You should be able to find this wine for just over $15 and I would recommend buying a few bottles, at least, and laying some down for a year or so.

Sunday, September 21, 2008


I enjoy real wine. I dislike, and rail against, the huge commercial production facilities. These colossal producers are just like chain restaurants that plague suburbia all over this country. At their very best they are safe and reasonably priced. Large production wines, like meals at chains, are rarely unpalatable, usually acceptable but never particularly memorable. That's because the wines and food are generic; specifically designed to meet the acceptance of as many people as possible. That is not a terrible thing in and of itself. However, this style of business puts people who are truly engaged in production and work hard making fascinating food and truly remarkable wines in a precarious position and leads consumers to think that the mediocrity all around them is all they can expect. In fact, if one searches just a little that small mom and pop restaurant might just surprise for flavor and value, and a lesser known wine, for the same price, or even less, than what you're used to drinking, may turn out to be more intriguing and rewarding. Those are the wines that fascinate me. Any moron with $50 can buy a good bottle of wine, but it takes effort and persistence to find gems under $20 and even more so under $15. I will try to bring you those gems.
I prefer French wines as a rule and Pinot Noir is my favorite. If forced to choose, and someone else was footing the bill, I could happily drink nothing but Burgundy for the rest of my life. Reality rears it's ugly head and reminds me that I can not afford to do that, and couldn't even before the Euro became so strong relative to our dollar. I hope no one ever makes me choose because part of the fun of wine is exploring, even when encountering something you may never want to have again.
I believe that choosing and enjoying wine is all about balance. I prefer bright, more acid driven wines as a rule - they go better with a wider variety of food. But I still love the hedonism of a great Zinfandel or the brawny power of a well-made Cabernet. Sometimes a big, juicy Shiraz makes me want to sneak off and enjoy my guilty pleasure in secret much like some people do with Twinkies or Cheetos. A full blown Chardonnay is too much for me on a daily basis, but I do appreciate them and also love to have a glass from time to time.
The key in those bigger wines is balance; if they have balance they can blow you away with power, weight, silky mouthfeel and still leave you wanting more. If they do not, they leave a palate impression much like putting a pat of butter on your's fun for a moment, but then all you want to do is get it out of your mouth and wash it away with something else.
My pledge is to make this blog balanced as well. This will not be a personal hit parade and nothing else. Geek wines, crowd pleasers and wines in between will all be featured.

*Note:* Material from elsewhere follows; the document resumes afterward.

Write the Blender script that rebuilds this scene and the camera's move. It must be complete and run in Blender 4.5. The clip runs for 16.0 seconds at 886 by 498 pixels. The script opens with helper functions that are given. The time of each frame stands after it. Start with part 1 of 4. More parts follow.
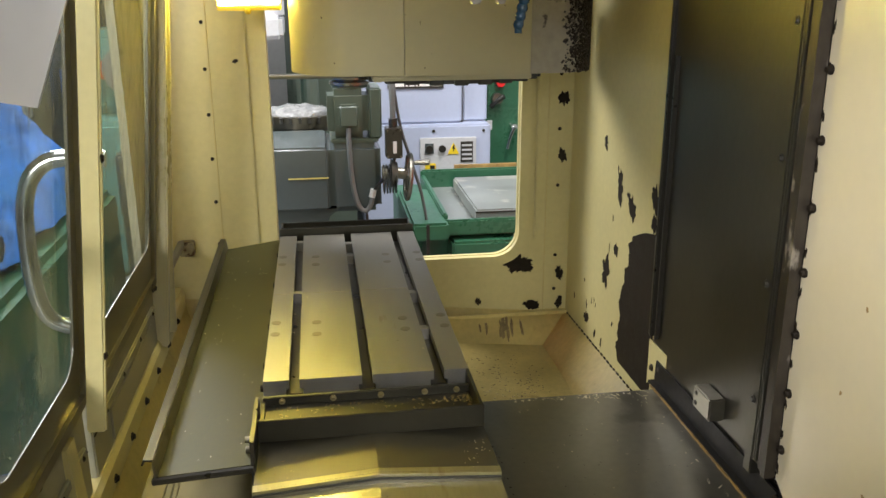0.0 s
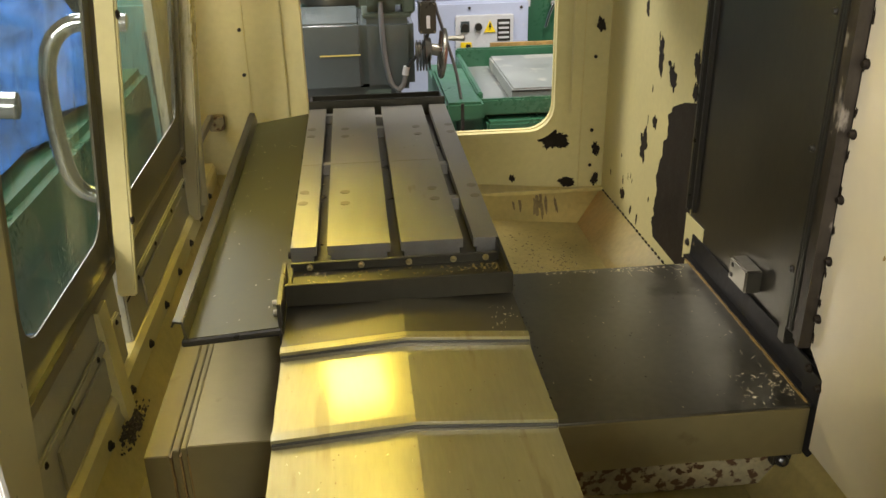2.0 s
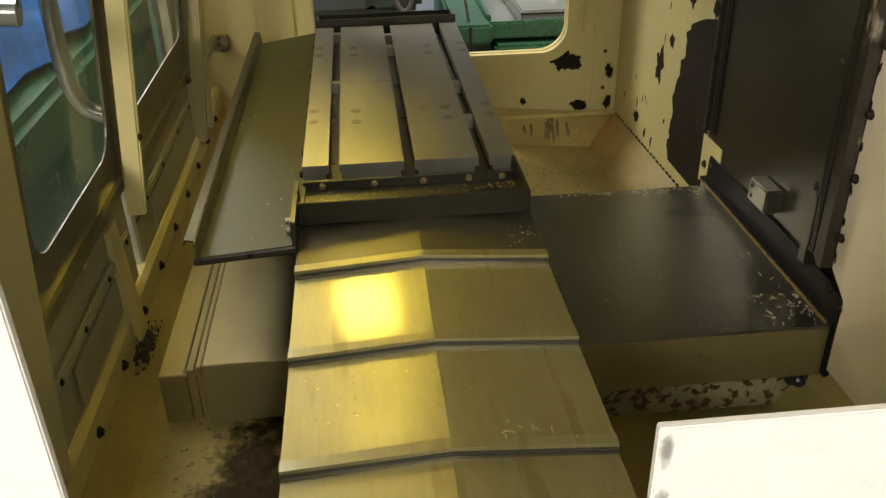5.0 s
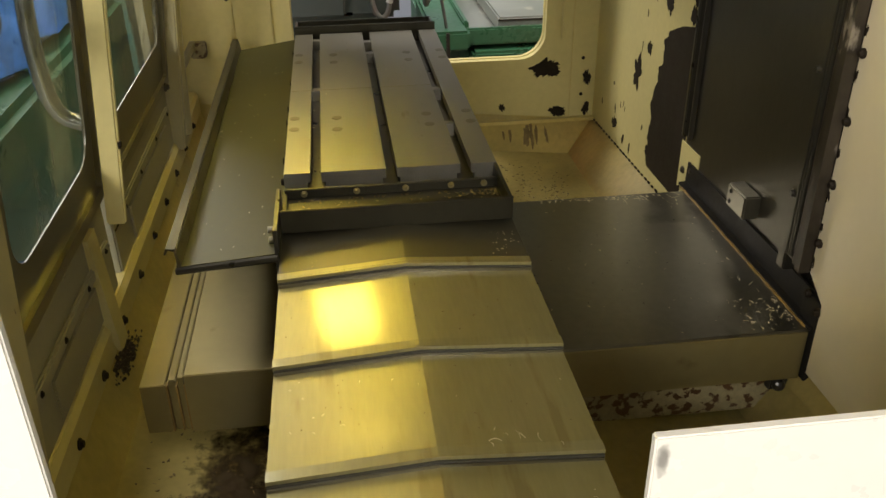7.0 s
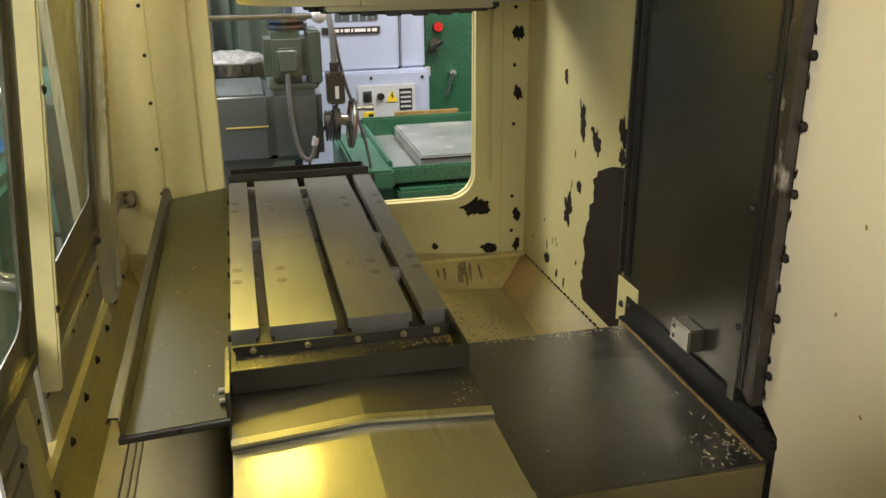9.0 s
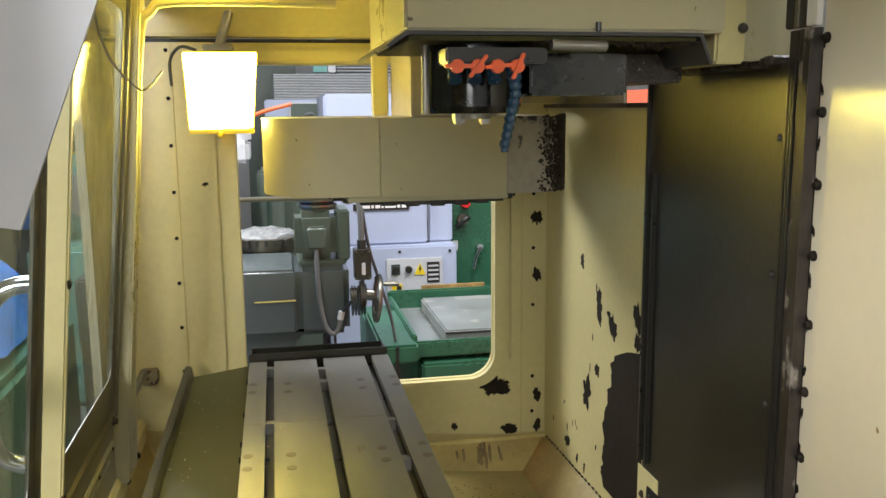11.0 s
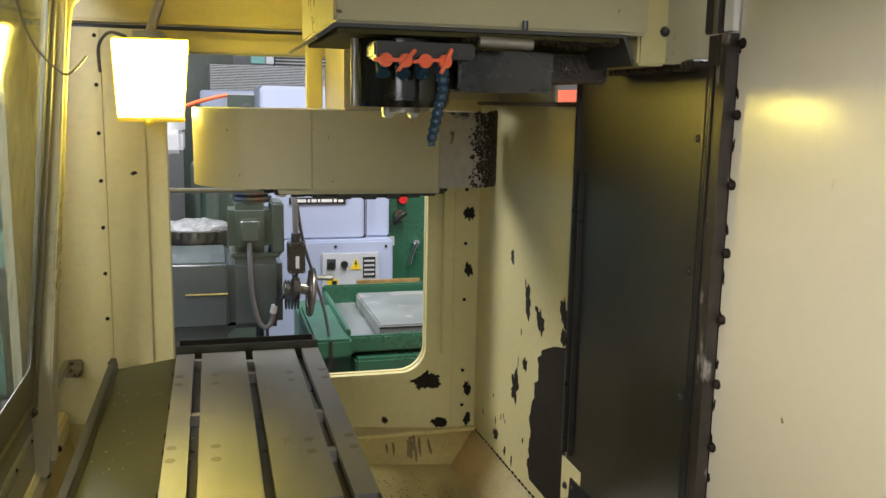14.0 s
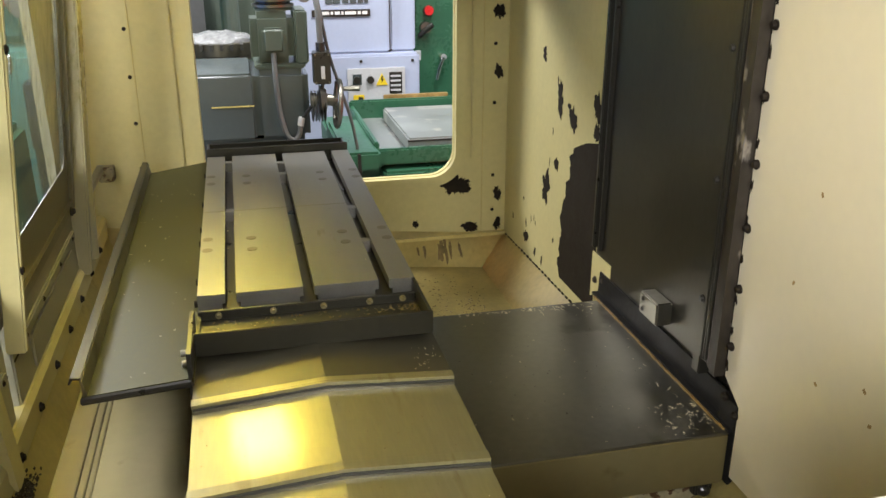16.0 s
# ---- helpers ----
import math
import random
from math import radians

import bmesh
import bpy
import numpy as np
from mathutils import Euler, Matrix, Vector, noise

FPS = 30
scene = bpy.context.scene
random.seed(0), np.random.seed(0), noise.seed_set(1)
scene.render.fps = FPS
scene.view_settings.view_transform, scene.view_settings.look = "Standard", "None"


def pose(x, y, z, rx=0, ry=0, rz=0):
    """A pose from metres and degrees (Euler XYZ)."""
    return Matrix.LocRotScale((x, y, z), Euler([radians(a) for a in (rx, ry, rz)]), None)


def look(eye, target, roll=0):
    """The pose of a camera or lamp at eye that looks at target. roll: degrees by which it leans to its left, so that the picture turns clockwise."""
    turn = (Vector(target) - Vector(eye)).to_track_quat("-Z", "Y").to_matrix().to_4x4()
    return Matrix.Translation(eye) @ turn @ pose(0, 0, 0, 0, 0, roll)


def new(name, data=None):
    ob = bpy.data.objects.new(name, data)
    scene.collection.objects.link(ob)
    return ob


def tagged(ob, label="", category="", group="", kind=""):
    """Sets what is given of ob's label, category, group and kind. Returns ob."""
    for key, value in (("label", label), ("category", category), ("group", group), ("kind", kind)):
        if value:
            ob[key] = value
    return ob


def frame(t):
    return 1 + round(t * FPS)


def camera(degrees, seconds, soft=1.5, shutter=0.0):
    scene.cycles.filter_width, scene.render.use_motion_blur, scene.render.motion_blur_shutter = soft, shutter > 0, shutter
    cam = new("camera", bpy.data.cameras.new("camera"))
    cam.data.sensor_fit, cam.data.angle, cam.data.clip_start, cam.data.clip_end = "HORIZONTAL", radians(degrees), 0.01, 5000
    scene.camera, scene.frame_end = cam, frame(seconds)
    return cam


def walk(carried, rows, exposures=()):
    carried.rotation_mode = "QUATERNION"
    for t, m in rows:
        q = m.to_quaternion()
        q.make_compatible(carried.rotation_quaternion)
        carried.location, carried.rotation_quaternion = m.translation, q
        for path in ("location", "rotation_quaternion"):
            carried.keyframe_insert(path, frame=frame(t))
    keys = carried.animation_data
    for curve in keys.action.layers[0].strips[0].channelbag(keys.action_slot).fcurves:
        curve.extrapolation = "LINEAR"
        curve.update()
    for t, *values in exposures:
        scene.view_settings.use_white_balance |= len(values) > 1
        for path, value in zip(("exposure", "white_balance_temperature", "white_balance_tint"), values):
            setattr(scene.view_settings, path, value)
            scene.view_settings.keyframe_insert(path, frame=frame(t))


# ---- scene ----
cam = camera(54.7, 16.0)
PATH = [
    (0, (-0.064, -1.349, 1.549), (0.211, 0.539, 0.95), -0.2),
    (0.5, (-0.056, -1.347, 1.531), (0.179, 0.526, 0.87), -0.6),
    (1, (-0.046, -1.34, 1.517), (0.162, 0.511, 0.789), -1.1),
    (1.5, (-0.045, -1.334, 1.504), (0.148, 0.496, 0.722), -1.2),
    (2, (-0.047, -1.331, 1.499), (0.127, 0.477, 0.661), -1.1),
    (2.5, (-0.05, -1.33, 1.489), (0.105, 0.453, 0.596), -1.2),
    (3, (-0.051, -1.33, 1.48), (0.102, 0.431, 0.544), -1.3),
    (3.5, (-0.05, -1.327, 1.471), (0.096, 0.42, 0.508), -1.5),
    (4, (-0.056, -1.321, 1.466), (0.089, 0.417, 0.488), -1.4),
    (6.5, (-0.072, -1.311, 1.469), (0.124, 0.425, 0.496), -0.9),
    (7, (-0.076, -1.311, 1.47), (0.137, 0.426, 0.502), -0.7),
    (7.5, (-0.088, -1.307, 1.471), (0.162, 0.43, 0.51), -0.3),
    (8, (-0.105, -1.299, 1.469), (0.208, 0.435, 0.523), -0.0),
    (8.5, (-0.122, -1.286, 1.477), (0.266, 0.476, 0.612), -0.1),
    (9, (-0.128, -1.274, 1.494), (0.299, 0.551, 0.795), -0.5),
    (9.5, (-0.128, -1.282, 1.511), (0.317, 0.581, 0.935), -0.4),
    (10, (-0.122, -1.291, 1.526), (0.31, 0.606, 1.063), -0.4),
    (10.2, (-0.112, -1.291, 1.533), (0.307, 0.618, 1.108), -0.6),
    (12.3, (-0.078, -1.304, 1.543), (0.263, 0.647, 1.265), 0.2),
    (12.5, (-0.071, -1.307, 1.544), (0.28, 0.643, 1.27), 0.4),
    (13, (-0.068, -1.312, 1.548), (0.342, 0.624, 1.264), 0.8),
    (13.5, (-0.072, -1.314, 1.543), (0.397, 0.606, 1.241), 1.0),
    (14, (-0.078, -1.311, 1.536), (0.437, 0.593, 1.202), 1.1),
    (14.5, (-0.085, -1.31, 1.523), (0.438, 0.577, 1.115), 1.0),
    (15, (-0.09, -1.309, 1.504), (0.411, 0.561, 1.005), 0.6),
    (15.5, (-0.086, -1.306, 1.485), (0.378, 0.54, 0.873), 0.3),
    (16, (-0.084, -1.305, 1.464), (0.348, 0.51, 0.743), 0.1),
]
walk(cam, [(t, look(eye, target, roll)) for t, eye, target, roll in PATH],
     exposures=((0, -0.18, 6800, 15), (1.5, -0.06, 7200, 16), (2.5, -0.42, 7400, 14), (4, -0.67, 7700, 13), (7.5, -0.67, 7900, 13), (8.5, -0.55, 7500, 13), (9.3, -0.22, 7000, 13), (10.2, -0.22, 6600, 14), (12.3, -0.38, 6500, 16), (13.5, -0.42, 6500, 16), (14.5, -0.26, 6500, 16), (16, -0.06, 6700, 15)))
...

Friday, September 19, 2008

What's with the name? What's this all about?

The name is an homage to my formative time in the wine business spent in New Orleans - aka, The Big Easy. The name doubles for the plain and clear discussions I have always been so proud of in my years in the wine business. I will not say I never stray into the bizarre, esoteric, 'what's the weirdest fruit you can think of to use as a descriptor' world, but I try to limit that as much as possible. Sometimes it's fun to get all geeky and cork-dorky and come up with descriptors until even wine geeks get a little overwhelmed; however, for most wine writers it's a mask for insecurity or just plain arrogance.
Not all of the wines discussed here will be big, nor will they always be easy, but there will be many to choose from and the writing should be clear and easy to understand.

Do we really need another wine blog? I'm not sure if the world at large does; I guess we'll find out. I know that I have many family and friends who value my opinion and I have sent occasional e-mails out but unless one has a need for a specific wine immediately, that e-mail is never around when you need it. So, here it is people. Mostly a blank canvas right now, this spot will soon have lots of useful (I hope) information to use when you want it. Need spanish wine, a great bargain Chardonnay, an explanation of what in the world Txacholi is all about? Eventually all of those answers plus lots of food and wine pairing advice will appear in this space.
As I am currently residing in Portland, Oregon my wine reviews will be based on wines in this market, although I will attempt to pass along wines that should be available in many markets.

I hope you enjoy the journey, I know I will.